Left to right: Aztec (son), Maya (mother) and Inca (daughter).Onlookers mostly stand and admire these beautiful animals from a respectful distance and wonder at their incredibly soft looking skin all the while wishing they could just once, touch it! People do indeed have an almost instinctual fascination with its softness and urge to reach over and even for just a second, experience how it feels. Guanaco fiber is particularly prized for its soft warm feel and is found in luxury fabric. Like their domestic descendant, the llama, the guanaco is double coated with a coarse guard hair and soft undercoat, which is finer than the best cashmere. While it functions as a luxurious item for us, it is a vital survival tool for them. Their thick coat allows it to survive astonishingly high altitudes of up to 3,962 metres (13,000 feet) above sea level.  Not only are they well adapted to the low temperatures but also, the low oxygen levels found high up in the mountains.
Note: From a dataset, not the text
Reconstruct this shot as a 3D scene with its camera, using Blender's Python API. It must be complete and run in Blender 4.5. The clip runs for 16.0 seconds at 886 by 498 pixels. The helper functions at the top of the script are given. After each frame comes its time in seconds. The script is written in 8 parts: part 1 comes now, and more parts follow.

They achieve this with high levels of hemoglobin carrying red blood cells-one teaspoon of guanaco’s blood contains approximately 68 million red blood clells-4 times that of a human!

They are native to the arid, mountainous regions of Bolivia, Peru, Ecuador, Chile and Argentina, being the largest mammal to be found in South America. They are members of the Camelidae family which originated in
North America some 45 million years ago. The populations that migrated north along the Bering Strait to Africa and Asia can now be recognised as the Bactrian (two-humped) and the Dromedary (one-humped) camel. Those that ventured south through the Panama Isthmus, evolved into the Lamini tribe which is now split into two wild species; the guanaco and vicuña and two domesticated species; the llama (descended from guanaco) and alpaca (descended from vicuña).

While wild Bactrian camels are classified as Critically Endangered by the IUCN Red List, both the vicuña and guanaco are at a lower risk status of vulnerable, the latter showing the most stable population of all wild camelids with current numbers at 500,000.

Fota Wildlife Park’s family consists of a 16 year old mother ‘Maya’ and her two off-spring, a son aged 2 years ‘Aztec’ and a newborn calf only 2 months old ‘Inca’!